06-11-2008, 05:48 PM
I have an 18 month old boy and am 6 weeks pregnant with our second child. I travel occasionally for work (but not much compared to what you have to do). I think guilt is there whether you are away for 3 days a month, or 3 months. My husband is very supportive of when I have to be away and also allows me my personal time when I am home without adding to my guilt. Your husband must have known you would have to be away when married and when you decided to have children. It is unfair for him to throw your absences in your face when you argue. Maybe there is something else going on there. Maybe he just misses you and is scared about having to take care of 2 children by himself when you are away. Try to talk about this when you are both calm, well rested, and when your daughter is asleep or otherwise not around. Maybe he needs to understand that, if you get some time to yourself, you can be better for him and your children.
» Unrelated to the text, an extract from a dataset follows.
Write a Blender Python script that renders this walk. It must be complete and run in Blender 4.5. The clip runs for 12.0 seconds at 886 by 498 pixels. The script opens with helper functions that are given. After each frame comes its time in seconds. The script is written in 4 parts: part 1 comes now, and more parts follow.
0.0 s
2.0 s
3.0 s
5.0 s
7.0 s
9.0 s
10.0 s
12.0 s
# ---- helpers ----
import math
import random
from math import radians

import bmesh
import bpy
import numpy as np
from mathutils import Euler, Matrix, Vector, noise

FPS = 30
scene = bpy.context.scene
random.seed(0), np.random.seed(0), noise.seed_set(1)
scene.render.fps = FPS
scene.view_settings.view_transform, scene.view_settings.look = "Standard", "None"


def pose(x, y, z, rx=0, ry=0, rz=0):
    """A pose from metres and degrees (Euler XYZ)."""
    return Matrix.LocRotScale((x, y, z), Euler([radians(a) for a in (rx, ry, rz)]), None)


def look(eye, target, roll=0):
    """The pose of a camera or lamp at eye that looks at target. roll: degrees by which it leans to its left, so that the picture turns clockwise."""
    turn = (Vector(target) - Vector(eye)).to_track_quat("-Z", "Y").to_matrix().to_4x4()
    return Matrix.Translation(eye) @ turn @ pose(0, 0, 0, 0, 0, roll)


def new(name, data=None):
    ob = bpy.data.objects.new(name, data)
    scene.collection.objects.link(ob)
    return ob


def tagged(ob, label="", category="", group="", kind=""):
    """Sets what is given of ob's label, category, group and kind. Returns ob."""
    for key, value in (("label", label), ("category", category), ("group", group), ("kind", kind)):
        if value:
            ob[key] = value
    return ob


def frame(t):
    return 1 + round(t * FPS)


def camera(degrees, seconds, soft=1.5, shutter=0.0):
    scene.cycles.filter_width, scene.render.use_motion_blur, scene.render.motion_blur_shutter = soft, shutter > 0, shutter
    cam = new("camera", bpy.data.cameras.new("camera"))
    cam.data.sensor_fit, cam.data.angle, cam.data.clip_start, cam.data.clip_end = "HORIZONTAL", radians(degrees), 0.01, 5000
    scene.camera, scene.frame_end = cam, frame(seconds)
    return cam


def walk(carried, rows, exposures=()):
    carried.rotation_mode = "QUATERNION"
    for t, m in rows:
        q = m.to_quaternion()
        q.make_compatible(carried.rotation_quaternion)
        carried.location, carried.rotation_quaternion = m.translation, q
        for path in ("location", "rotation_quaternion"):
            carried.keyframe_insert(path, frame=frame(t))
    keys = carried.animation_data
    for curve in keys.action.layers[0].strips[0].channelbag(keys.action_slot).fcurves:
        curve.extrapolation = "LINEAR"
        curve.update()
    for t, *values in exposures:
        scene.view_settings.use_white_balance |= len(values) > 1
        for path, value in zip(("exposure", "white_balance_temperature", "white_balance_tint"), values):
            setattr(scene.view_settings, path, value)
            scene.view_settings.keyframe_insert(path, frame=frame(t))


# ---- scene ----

As for trying to be a domestic goddess and do all of those things around the house - give it up sister! I am a bit of a control freak and wanted things to be just so perfect when my son came into the world. I realized that as long as I work 40 or more hours a week and want to spend time with my husband and son when I am at home, sometimes other things are going to fall through the cracks. I read something that another mother wrote one time which simply stated "When my son grows up I'd rather him remember how much time I spent playing with him and reading to him, and not how clean our house was." Do what you can around the house, but make sure you spend time with your family while you can. That's what they'll remember later.
06-11-2008, 11:25 PM
*hugs* I feel exactly the same way. Do not let anyone make you think or feel that you are a bad mother. We are working hard, we're taking care of the children, and of course we deserve a time of our own.
I guess that for this situation, spend time as much as you can with your family and at the same time, allot a time for yourself where you can go out by yourself or with your husband. I know this is not an easy task.
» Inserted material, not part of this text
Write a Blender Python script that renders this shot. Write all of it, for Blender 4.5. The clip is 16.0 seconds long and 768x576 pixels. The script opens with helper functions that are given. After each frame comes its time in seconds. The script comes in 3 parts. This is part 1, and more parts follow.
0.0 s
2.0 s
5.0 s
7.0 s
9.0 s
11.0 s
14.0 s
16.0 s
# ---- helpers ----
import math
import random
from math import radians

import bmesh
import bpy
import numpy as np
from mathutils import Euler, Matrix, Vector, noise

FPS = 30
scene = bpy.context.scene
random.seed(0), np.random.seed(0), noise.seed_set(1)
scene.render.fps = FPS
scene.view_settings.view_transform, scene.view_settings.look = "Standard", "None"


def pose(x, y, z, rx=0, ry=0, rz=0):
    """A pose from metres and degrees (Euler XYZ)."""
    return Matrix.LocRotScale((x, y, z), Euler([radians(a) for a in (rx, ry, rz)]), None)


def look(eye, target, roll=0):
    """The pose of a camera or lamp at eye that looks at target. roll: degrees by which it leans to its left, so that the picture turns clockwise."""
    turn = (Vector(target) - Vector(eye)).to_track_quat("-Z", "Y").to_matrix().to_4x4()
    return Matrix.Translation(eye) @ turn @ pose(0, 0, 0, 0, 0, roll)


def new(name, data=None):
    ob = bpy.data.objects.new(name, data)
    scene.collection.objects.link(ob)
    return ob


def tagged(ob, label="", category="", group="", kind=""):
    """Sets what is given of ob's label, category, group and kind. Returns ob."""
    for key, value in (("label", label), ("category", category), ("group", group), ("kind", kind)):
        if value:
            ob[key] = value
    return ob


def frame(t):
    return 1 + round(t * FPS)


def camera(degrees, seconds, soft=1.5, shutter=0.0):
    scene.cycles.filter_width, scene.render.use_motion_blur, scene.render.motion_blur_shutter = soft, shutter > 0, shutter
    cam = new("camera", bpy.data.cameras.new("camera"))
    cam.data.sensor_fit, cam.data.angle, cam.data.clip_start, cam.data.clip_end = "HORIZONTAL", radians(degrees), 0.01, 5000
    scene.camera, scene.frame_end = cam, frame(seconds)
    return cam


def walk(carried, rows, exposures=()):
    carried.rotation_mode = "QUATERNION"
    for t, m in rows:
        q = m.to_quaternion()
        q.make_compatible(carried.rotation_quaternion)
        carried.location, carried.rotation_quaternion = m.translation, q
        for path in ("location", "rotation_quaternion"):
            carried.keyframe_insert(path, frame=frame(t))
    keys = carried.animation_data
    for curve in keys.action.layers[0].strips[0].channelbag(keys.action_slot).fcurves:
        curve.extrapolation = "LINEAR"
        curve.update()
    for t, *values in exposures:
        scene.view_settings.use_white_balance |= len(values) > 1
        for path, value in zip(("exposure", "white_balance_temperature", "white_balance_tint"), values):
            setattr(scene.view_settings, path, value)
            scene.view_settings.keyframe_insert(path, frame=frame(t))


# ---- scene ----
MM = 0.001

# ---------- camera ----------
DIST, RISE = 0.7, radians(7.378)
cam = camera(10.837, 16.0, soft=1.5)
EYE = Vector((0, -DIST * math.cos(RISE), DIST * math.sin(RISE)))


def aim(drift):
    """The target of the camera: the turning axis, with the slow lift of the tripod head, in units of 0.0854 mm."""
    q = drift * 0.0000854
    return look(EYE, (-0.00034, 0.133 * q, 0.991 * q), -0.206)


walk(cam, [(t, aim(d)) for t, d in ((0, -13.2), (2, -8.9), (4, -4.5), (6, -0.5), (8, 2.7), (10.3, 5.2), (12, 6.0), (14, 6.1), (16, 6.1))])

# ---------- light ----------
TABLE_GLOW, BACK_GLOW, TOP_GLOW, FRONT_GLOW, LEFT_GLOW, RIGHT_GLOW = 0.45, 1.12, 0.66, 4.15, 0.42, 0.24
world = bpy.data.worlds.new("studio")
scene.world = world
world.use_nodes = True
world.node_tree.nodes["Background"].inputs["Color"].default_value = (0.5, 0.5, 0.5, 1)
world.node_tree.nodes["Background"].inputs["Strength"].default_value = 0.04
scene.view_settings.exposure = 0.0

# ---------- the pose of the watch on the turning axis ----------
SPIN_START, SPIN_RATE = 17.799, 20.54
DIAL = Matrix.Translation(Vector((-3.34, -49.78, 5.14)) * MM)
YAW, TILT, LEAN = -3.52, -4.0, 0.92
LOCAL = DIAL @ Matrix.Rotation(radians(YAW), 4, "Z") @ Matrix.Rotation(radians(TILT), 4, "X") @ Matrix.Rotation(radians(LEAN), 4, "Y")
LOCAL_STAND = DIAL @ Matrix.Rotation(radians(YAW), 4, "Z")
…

You are doing a great, Mommy. :)
I hope things go well by the time you're reading this.
06-12-2008, 10:10 AM
I applaud you for working so hard for your country.
It does sound like a lot of things need to be sorted out with your husband. If that relationship is not communicating, everything else will fall to pieces. So drop the housework and communicate. As long as you are eating and the dishes you use are clean and you have clean clothes to wear (even if they're in a big pile in the laundry room), use your time to repair your marriage relationship. It seems to have taken a hit while you were away.
And once you know how he feels about things, make sure there is a compromise. If he is just flat out overwhelmed by the stress of having you away and the prospect of doing it again with an infant, try to figure out a way to make it easier on him, even if it means some sort of career change....I know it's drastic, and it may not be possible, but you have to take care of your family first.
06-12-2008, 10:28 AM
As a working mom, my heart goes out to you. And as an American, my hats off to you for the sacrafice you make for our country. Without men and women like you, this country would be in deplorable shape. Thank you so much for what you do outside the home, and I'm so sorry to hear that you get the grief you do inside the home.
It is hard as a working mom. To balance, you have to continually remind yourself of what is REALLY important in the grand scheme. Keeping your home spotless shouldn't be at the top of that list. I know that is hard to live with, but such is life. I hate getting home at 5pm and being bombarded by the state of the house and all the things I need to get done in just a few hours - dinner, bath, playing, bedtime routines, housecleaning, etc. Its a lot!! It helps me to always set aside the first 20 minutes of getting home to just be with my daughter and husband (if he is there). No chores, just quality time for us. I try to prep for the next night's dinner after my daughter is in bed for the night which saves a lot of time, as does laying out clothes and anything else I can do ahead of time. I also tend to make double the amount needed for one dinner so we have leftovers later in the week.
As for me time - shame on your husband for making you feel guilty. In his defense (not that he deserves any), that is typical male behavior. It has taken a lot of fighting and negotiating to get my husband accustomed to me getting at least one full day off every week. Even if I choose to spend that day with him and our daughter, it is my choice. Everyone needs that time. Whether we work inside or outside the home. One thing that helped open my husbands eyes was me writing down a list for every day that included all the chores needed to be done that day, as well as a family routine so he could clearly see what needed to be done and when. When he saw the list, and saw how my name was next to EVERYTHING on it while his was noticeably missing, he woke up big time. Of course, I also went on strike and refused to do anything in the home for him (laundry, cooking, etc). LOL
You deserve your time to yourself. It doesn't make you a bad mom or wife. In fact, it is just the opposite. Having time to yourself helps you recharge so you can have the energy and enthusiasm you need to have to do all the wife and mom tasks well.
06-18-2008, 03:48 PM
Just want to thank you guys for your responses. We've been trying to communicate a little better. My husband is the stay-at-home dad who is tired of being domestic and I realize he needs "me" time as well when I get home. Its still frusterating with this guilt that alot of working parents go through. I try and schedule time with my little one as much as I can as well. We discovered a new thing to do together and thats putting together puzzles. After the puzzle is put together we glue it and hang it up. While deployed, she can remember our puzzle times together. As for the house, its just gonna be what it is. Thank you for your encouragement! Its truley made my day!!!
1st Time Mom - Again
06-28-2008, 04:26 PM
Just a few ideas. Some (or all) may make the burden easier.
If you work five days, that leaves you weekends (or 2 days somewhere) free. Give him one day and you take the other. Half of each weekend day should be spent as family time (zoo, park, playground, picnic, etc.) and the other half as "me" time for the one whose day it is. Also each of you take one evening during the week as "me" time, take one evening as "couple" time (hire a sitter if necessary) and use the other two days as "family" time. If he is a stay-at-home dad, the housework should be "mostly" done when you get home anyway - if not - make it part of family time. Make picking up after herself a game for your child and it will make things easier for him too.